The bansuri is a long 6 or 7 holed transverse bamboo flute that can be anywhere from about a foot to almost 3 feet long depending on how it is pitched. North Indian classical flutists play a rather long flute pitched anywhere from F to D. The deeper the pitch, the longer the flute. I play an E flute when I play classical music but begin my students at A or G. (Today I learned that the oldest musical instrument ever to be found in Europe is a flute made from the bone of a bear. It is dated at around 40,000 years old and was found in the Valley of the Idrijca River which I believe is in Slovenia.)
I first began to study and play the bansuri in the 1970's at the Ali Akbar College of music in San Rafael, California. There I learned vocal music with India's "emperor" of music Maestro Ali Akbar Khan, bansuri with flute maestro G.S. Sachdev and tala (Indian rhythm) with world renown tabla maestro Zakir Hussain. In 1983 I had the amazing good fortune to become a student of India's greatest living flutist, Hariprasad Chaurasia. The in 1987 I was awarded an American Institute for Indian Studies/Smithsonian Fellowship for studies with Hariprasad Chaurasia in India. My latest album is my first to feature solely the bansuri, accompanied by the traditional tabla (drums) and tanpura (string drone). It's called Ragini: Fluted Voice of the Goddess. I now perform classical music concerts (in addition to the journeys into fusion) and teach bansuri, vocal and Indian music for western instruments in the San Francisco Bay Area.
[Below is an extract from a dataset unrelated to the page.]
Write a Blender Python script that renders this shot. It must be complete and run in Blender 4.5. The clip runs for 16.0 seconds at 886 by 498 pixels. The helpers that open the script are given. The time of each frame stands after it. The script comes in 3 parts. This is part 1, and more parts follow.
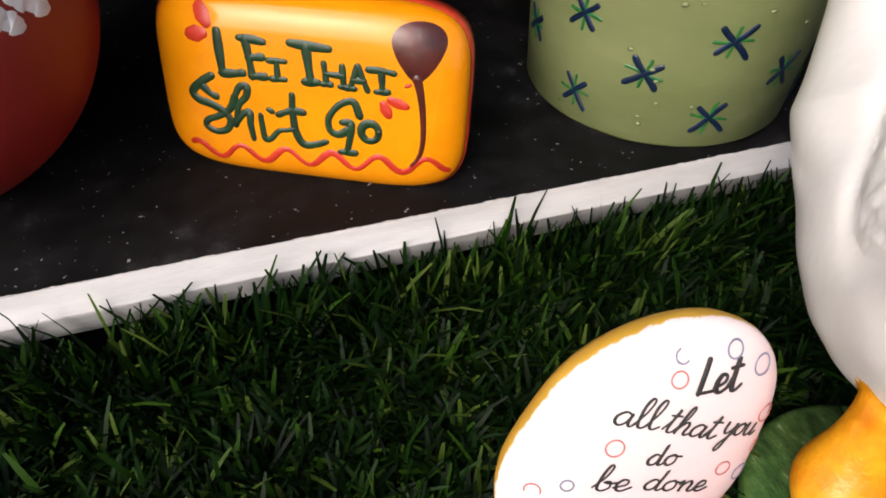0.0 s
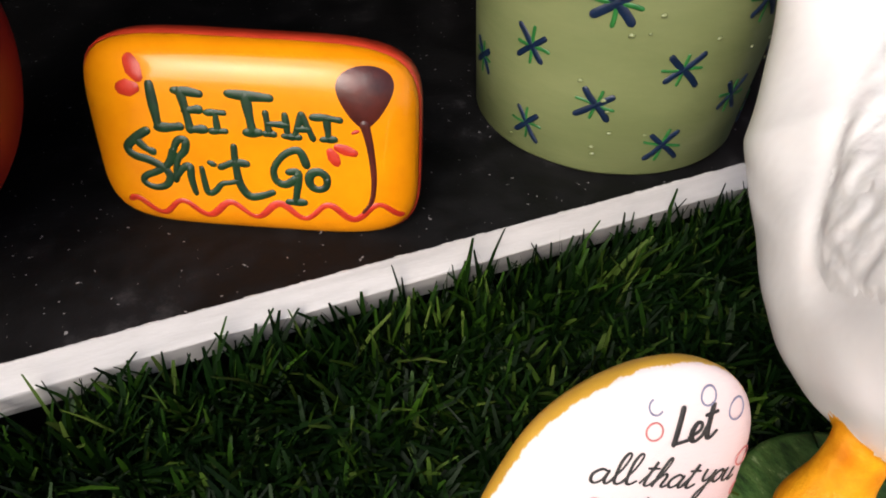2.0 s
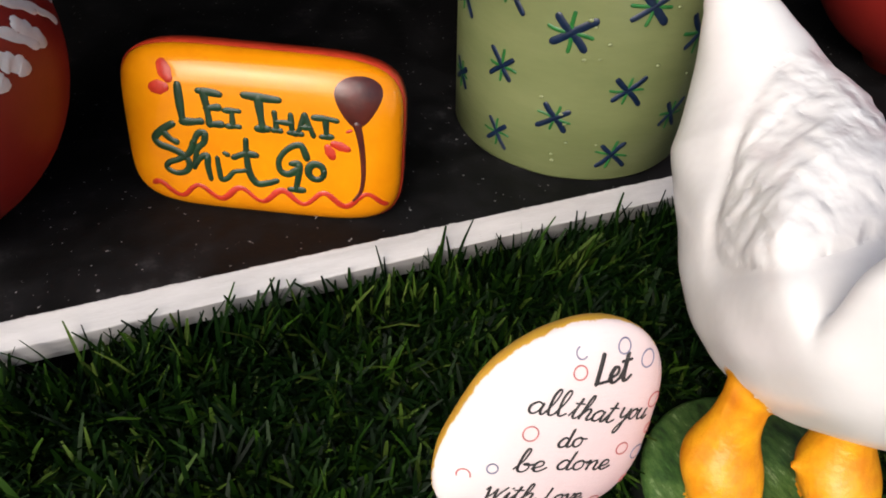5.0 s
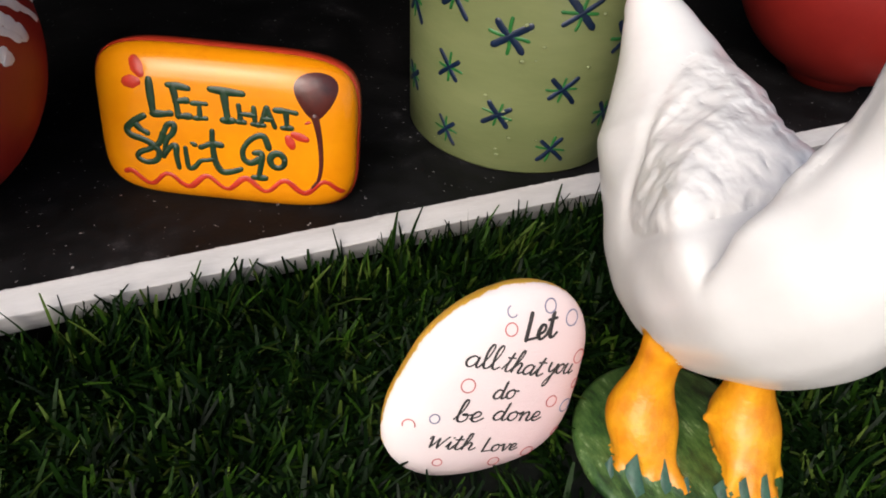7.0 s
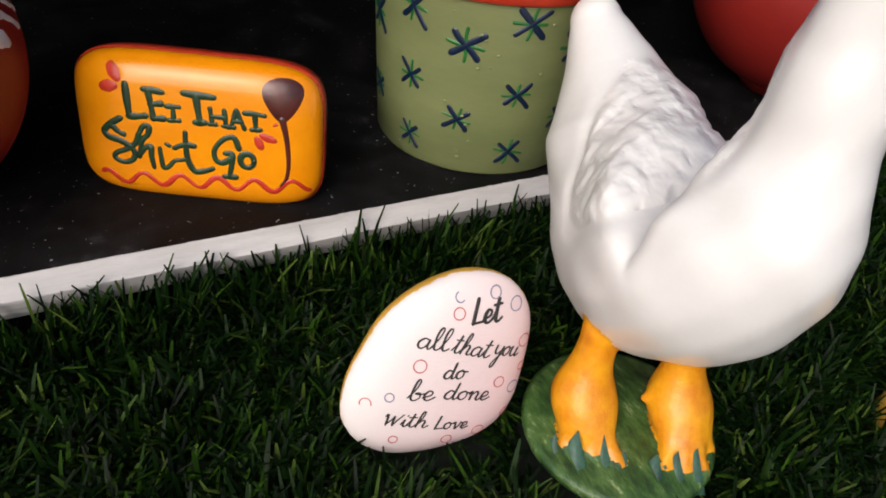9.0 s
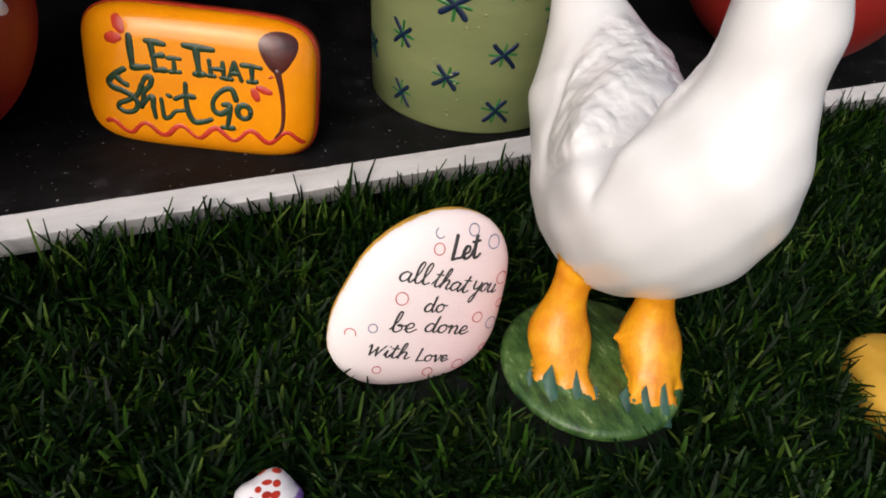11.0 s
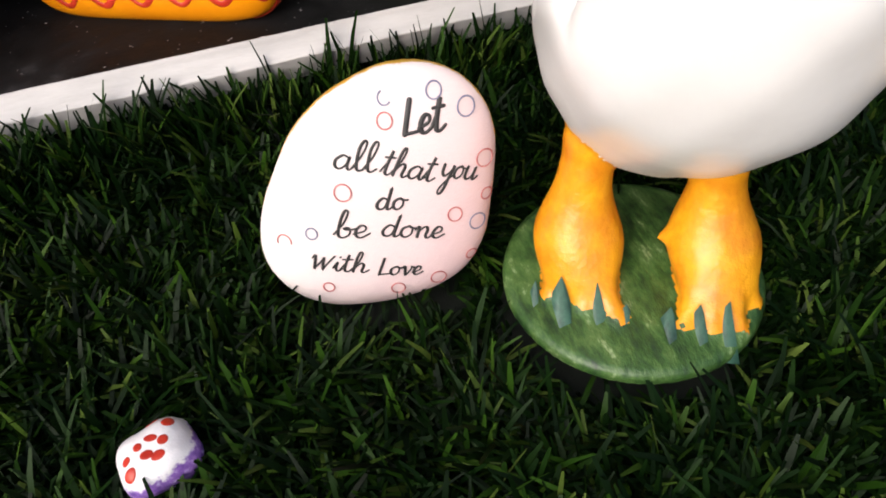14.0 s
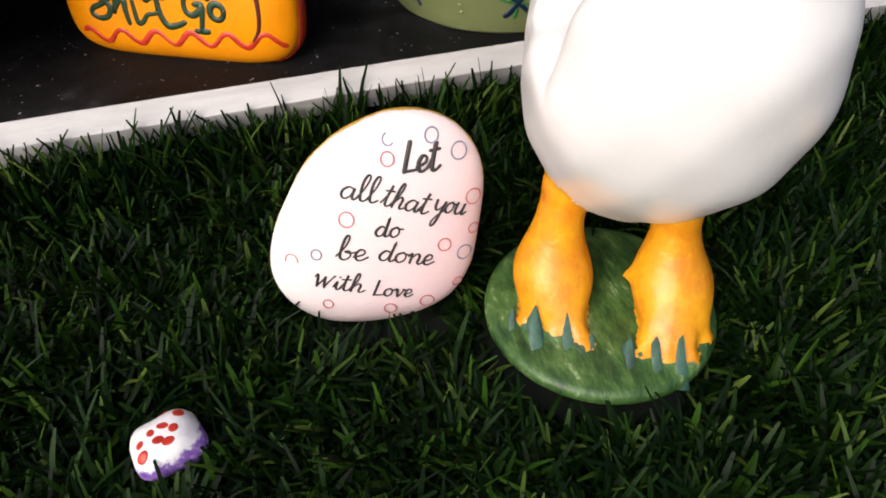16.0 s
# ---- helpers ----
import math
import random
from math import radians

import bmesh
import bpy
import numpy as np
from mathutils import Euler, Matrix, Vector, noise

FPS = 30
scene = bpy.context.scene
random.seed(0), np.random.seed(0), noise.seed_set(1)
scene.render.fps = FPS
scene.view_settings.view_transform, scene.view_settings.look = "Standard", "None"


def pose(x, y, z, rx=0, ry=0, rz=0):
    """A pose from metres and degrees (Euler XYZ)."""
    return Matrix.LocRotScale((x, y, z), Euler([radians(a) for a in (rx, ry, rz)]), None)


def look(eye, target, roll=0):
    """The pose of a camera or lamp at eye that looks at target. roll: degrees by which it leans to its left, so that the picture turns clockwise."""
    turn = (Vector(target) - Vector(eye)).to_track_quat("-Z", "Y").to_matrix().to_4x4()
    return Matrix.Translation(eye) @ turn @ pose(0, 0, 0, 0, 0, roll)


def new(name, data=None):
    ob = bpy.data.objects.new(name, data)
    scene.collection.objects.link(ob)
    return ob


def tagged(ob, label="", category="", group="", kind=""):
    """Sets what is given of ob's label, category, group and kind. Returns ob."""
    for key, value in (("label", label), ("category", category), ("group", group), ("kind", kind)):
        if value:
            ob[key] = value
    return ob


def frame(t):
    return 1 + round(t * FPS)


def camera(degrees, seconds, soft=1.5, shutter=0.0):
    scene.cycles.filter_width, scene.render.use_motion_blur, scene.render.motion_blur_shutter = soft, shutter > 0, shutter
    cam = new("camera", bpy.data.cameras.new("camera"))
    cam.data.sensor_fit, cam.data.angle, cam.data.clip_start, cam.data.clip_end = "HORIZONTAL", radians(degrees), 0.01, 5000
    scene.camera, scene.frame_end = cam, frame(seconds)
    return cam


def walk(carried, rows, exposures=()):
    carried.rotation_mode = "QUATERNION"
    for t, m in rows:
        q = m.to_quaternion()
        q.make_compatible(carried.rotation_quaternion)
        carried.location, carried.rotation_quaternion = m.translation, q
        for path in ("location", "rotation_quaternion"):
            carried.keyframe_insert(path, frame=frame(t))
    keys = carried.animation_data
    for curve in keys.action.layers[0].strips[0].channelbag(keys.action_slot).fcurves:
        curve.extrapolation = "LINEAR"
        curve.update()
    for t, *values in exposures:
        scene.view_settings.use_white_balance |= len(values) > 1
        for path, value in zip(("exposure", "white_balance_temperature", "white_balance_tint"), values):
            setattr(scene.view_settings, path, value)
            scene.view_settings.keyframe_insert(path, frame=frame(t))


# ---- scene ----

I began playing gamelan music at U.C. Santa Cruz where I heard my first ever live gamelan. At U.C.S.C. we were fortunate to have a native Javanese master of the Sundanese gamelan by the name of Pak Undang. In 1979 I studied with Balinese gamelan leader Wayan Suecca and Pak Tjokro at the Center for World Music under the direction of Professor Bob Brown. The first authentic Balinese gamelan group in America was just forming -called Sekar Jaya - and I was fortunate to be able to play with that group. Then I went to Bali and studied the now rare form called the Semar Pegulingan with gamelan leader I Madé Gerindem in the village of Teges. After returning from that first trip, I recorded the album Natural Rhythms with Ancient Future using gamelan instruments crafted specifically for play with western tuned instruments. In 1986 I returned to Bali on a Fulbright Scholarship to learn Gender Wayang music, the music for Shadow Puppet theater and also released Balinese Dream, my first independent release after Ancient Future. Balinese Dream is an "acoustic collage" weaving together live natural sounds and contemporary arrangements of traditional and original compositions for gamelan, Indian and western instruments. In connection with my work with Balinese music and my awesome regard for the Balinese culture, I also lead educational and cultural journeys to Bali introducing people to the music, arts and spiritual traditions of the Balinese.
I began to study classical piano as a child and continued to do so from age 5 to age 11. I first picked up the flute in band when in the 5th grade. Then I moved to Manhattan from upstate New York and my new school had no band! When I was fourteen, I saved up enough money to buy myself a flute and began teaching myself as I swore I would no longer learn in the traditional classical method which had never been my "preferred" way of learning. I have continued since then to develop my own style of playing silver flute influenced primarily by jazz sources and by my intensive involvement with the Indian classical bamboo flute, the bansuri. I graduated in from U.C.S.C. where my major focus was jazz and gamelan. There I performed with a variety of jazz ensembles and continued to do so after leaving U.C.S.C. I now continue to play and teach silver flute both from a classical western, classical Indian and jazz repertoire. I also teach the classical Indian bansuri and I compose music which often draws on all of these forms and instrumentation while spinning off into its own new forms.